Chapter 6 Data Visualization with Base Functions

In this chapter, we go through the base plotting functions in R.

## import the Minneapolis ACS dataset
minneapolis <- read.csv('minneapolis.csv')

6.1 Scatter plot

Scatter plot is a good way to show the distribution of data points.

plot(minneapolis$AGE, minneapolis$INCTOT) # with first as x, and second as y

Or, you could use the variable names directly and indicate the dataset.

plot(INCTOT ~ AGE, data = minneapolis) # you have to specify the name of the data frame here

6.2 Line plot

You could transfer the scatter plot to a line plot by just adding a type variable to indicate that you are plotting a line. Line plot is good for presenting the trend of a variable changing by time.

library(dplyr)
mean_income <- minneapolis %>% 
    group_by(YEAR) %>% 
    summarise(AvgInc = mean(INCTOT, na.rm = T))

plot(AvgInc ~ YEAR,
     data = mean_income,
     type = 'l') ## type indicates the line type with l

You could also choose another type by changing the value of type.

plot(AvgInc ~ YEAR,
     data = mean_income,
     type = 'b') # b for both line and pint

You could use help(plot) to check more styles of the plots.

6.3 Bar plot

Bar plot is a good way to compare the values in each year or for each item. You could use barplot() to make a bar plot.

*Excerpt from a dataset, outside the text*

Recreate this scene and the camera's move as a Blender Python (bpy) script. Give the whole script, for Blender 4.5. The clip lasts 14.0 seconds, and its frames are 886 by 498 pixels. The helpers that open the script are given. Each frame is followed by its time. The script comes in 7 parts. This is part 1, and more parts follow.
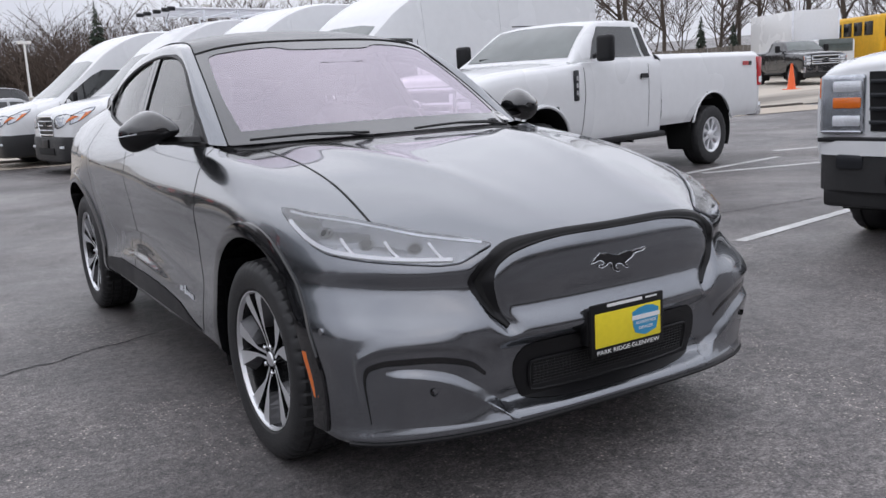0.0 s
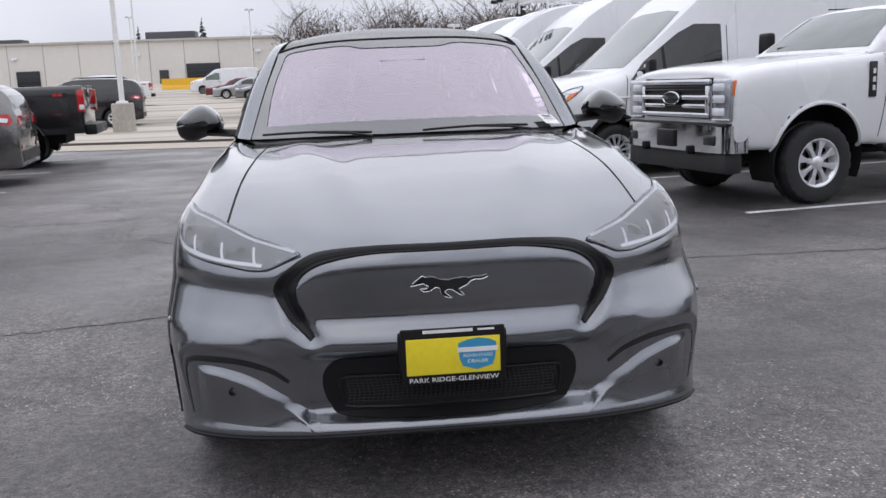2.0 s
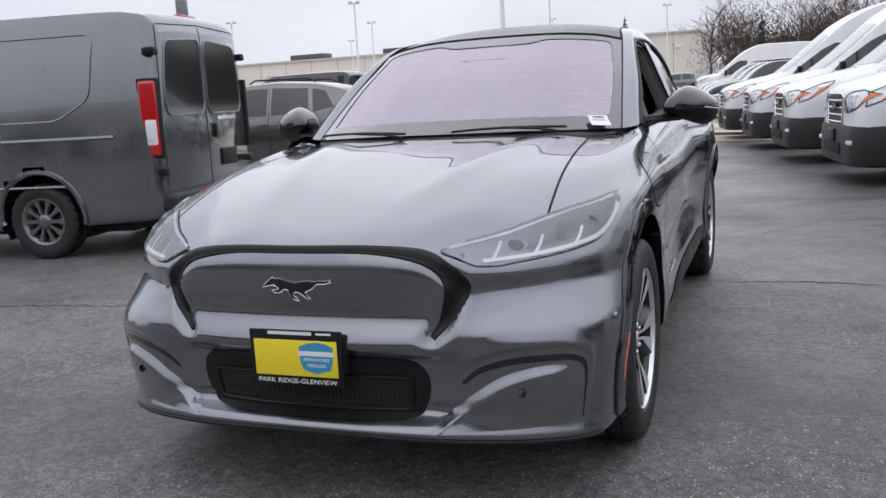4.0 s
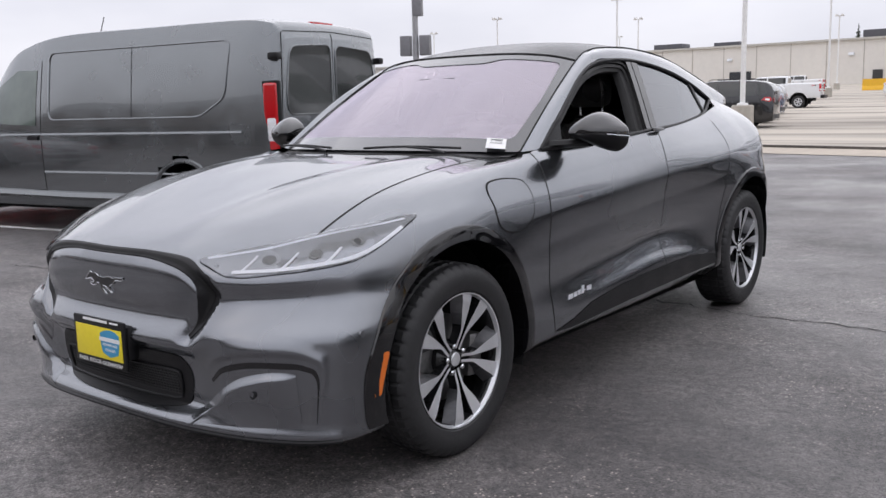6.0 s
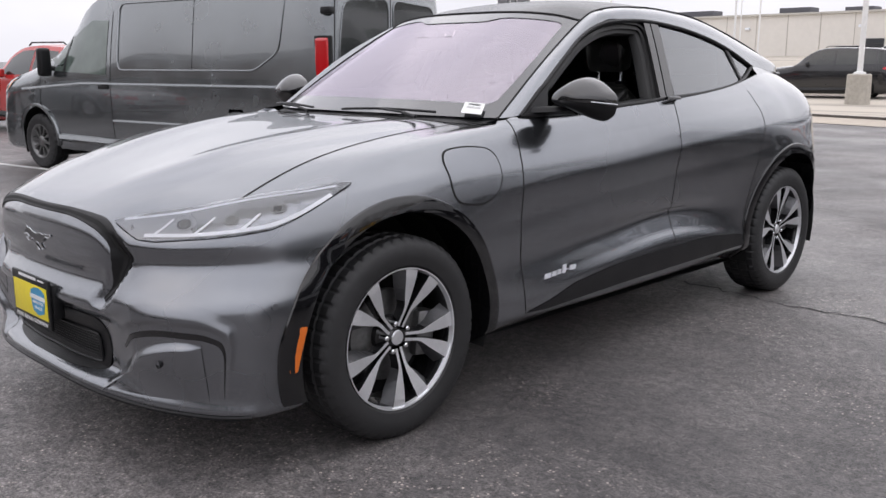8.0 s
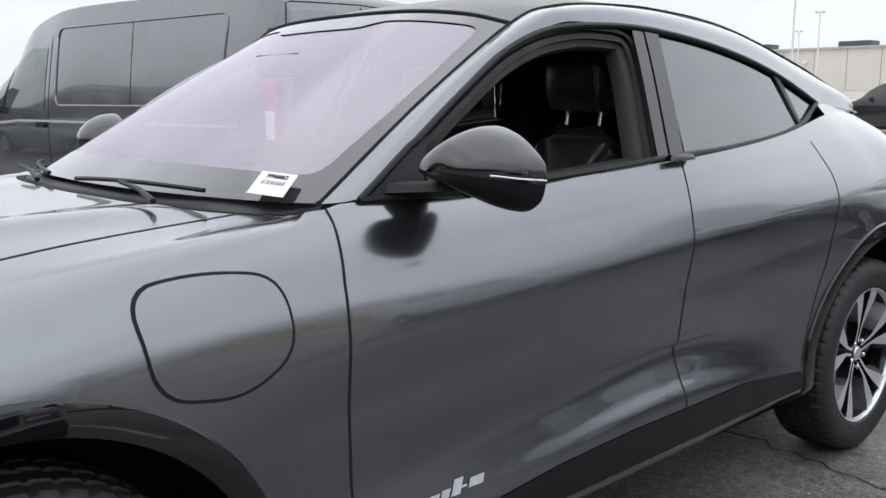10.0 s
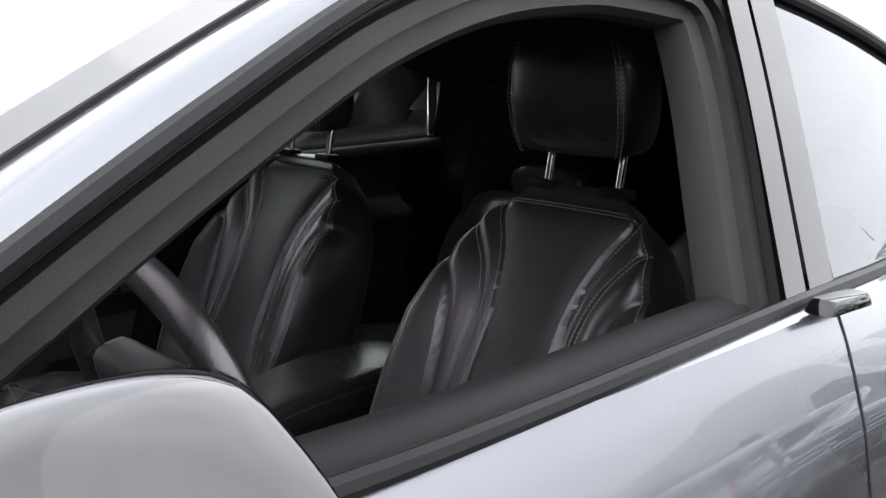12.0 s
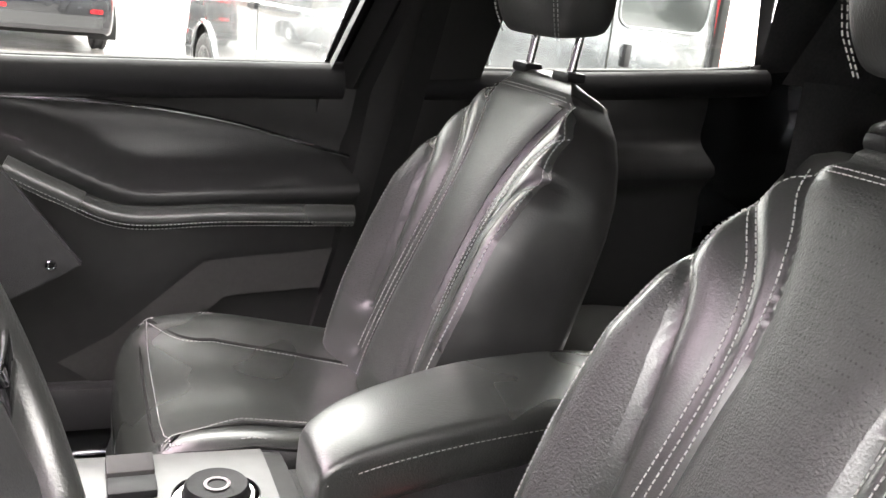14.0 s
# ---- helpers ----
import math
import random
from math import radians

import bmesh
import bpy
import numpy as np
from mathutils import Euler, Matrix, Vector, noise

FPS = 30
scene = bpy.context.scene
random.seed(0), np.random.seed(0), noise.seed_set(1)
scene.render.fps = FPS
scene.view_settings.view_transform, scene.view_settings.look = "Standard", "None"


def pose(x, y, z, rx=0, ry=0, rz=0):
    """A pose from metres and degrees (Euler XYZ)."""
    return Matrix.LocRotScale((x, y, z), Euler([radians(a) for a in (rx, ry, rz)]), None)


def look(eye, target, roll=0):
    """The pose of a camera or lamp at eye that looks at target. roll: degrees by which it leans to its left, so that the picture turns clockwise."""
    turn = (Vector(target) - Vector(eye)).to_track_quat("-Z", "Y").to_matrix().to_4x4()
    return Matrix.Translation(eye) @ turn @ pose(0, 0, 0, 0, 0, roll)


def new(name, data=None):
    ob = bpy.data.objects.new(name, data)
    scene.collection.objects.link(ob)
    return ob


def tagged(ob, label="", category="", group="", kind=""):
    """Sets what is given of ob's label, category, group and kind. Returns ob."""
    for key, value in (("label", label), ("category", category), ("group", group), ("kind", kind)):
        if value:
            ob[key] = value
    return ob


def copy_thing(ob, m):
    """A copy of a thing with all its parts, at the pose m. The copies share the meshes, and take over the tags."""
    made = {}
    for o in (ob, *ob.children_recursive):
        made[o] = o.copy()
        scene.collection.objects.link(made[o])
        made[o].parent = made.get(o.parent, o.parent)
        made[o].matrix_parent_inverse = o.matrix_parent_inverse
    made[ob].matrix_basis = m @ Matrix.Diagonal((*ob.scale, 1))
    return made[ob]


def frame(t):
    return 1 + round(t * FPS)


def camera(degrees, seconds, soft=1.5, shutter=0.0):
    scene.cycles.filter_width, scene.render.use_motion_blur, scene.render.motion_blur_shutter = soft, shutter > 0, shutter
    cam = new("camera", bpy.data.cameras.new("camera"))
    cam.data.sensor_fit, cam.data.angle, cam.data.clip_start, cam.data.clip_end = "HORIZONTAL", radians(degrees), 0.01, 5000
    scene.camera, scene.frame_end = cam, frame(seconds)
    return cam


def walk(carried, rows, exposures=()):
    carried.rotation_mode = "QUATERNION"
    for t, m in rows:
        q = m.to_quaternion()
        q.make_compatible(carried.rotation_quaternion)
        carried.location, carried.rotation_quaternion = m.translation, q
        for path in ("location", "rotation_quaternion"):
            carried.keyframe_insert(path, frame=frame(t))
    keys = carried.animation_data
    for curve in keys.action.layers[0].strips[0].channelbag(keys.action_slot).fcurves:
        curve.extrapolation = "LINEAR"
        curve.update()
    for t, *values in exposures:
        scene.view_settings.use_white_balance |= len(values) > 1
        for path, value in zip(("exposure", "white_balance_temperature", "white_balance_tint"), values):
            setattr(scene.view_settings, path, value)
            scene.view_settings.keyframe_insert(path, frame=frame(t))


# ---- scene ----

barplot(mean_income$AvgInc,
        names.arg = mean_income$YEAR) # names.org indicates the vector of names to be plotted under each bar

6.4 Add more elements in the plots

For a reader-friendly plots, you have to add more information such as title, labels, and legend. For the plot above, we could use the codes below to make it more informative.

barplot(mean_income$AvgInc,
        names.arg = mean_income$YEAR,
        main = 'Bar plot of the average personal income in Minneapolis (2010-2019)', # add title for the plot
        xlab = 'Year', # add label tag for the x-axis
        ylab = 'Personal income (dollars)',  # add label for the y-axis
        ylim = c(0, 65000), # set the range of y axis, you could set the range of x axis with xlim
        legend = 'Personal income') # add legend name

6.5 Pie chart

Pie chart is a good way to show the share of each part. You could use pie() function to draw a pie chart in R.

minneaplis_race <- minneapolis %>% 
      mutate(
    RACE = case_when( ## change RACE from numeric values to racial categories
      RACE == 1 ~ 'White',
      RACE == 2 ~ 'African American',
      RACE == 3 ~ 'Other'
    )
  ) %>% 
    group_by(RACE) %>% 
    summarise(count = n())


pie(minneaplis_race$count, # value for each piece
    labels = minneaplis_race$RACE) # label for each piece

6.6 Boxplot

Box plot is also called box-whisker plot. It is to present the distribution of the dataset based on their quartiles. In R, you could use boxplot() to draw a box plot.

t <- c(1, 5, 10, 7, 8, 10, 11, 19)
boxplot(t, range = 0) # set range = 0 makes the whiskers reach the smallest and largest values in the dataset

t <- c(1, 5, 10, 7, 8, 10, 11, 19)
boxplot(t, range = 1) # set range = 1 makes the the whiskers extend to the most extreme data point 

# which is no more than range times the interquartile range from the box

6.7 Color in R

You could change the color of the plots by adding col = in the functions. For example.

plot(AvgInc ~ YEAR,
     data = mean_income,
     type = 'b',
     col = 'YellowGreen') # specify the name of the color

Here is a link where you could find the name of the color.

You could also use the hexadecimal color code to indicate the color. For example.

barplot(mean_income$AvgInc,
        names.arg = mean_income$YEAR,
        main = 'Bar plot of the average personal income in Minneapolis (2010-2019)',
        xlab = 'Year', 
        ylab = 'Personal income (dollars)',
        ylim = c(0, 65000),
        legend = 'Personal income',
        col = '#009999') # use the hexadecimal color code, you need to start it with the hash tag

By the same link, you could also find the hexadcimal code for each color.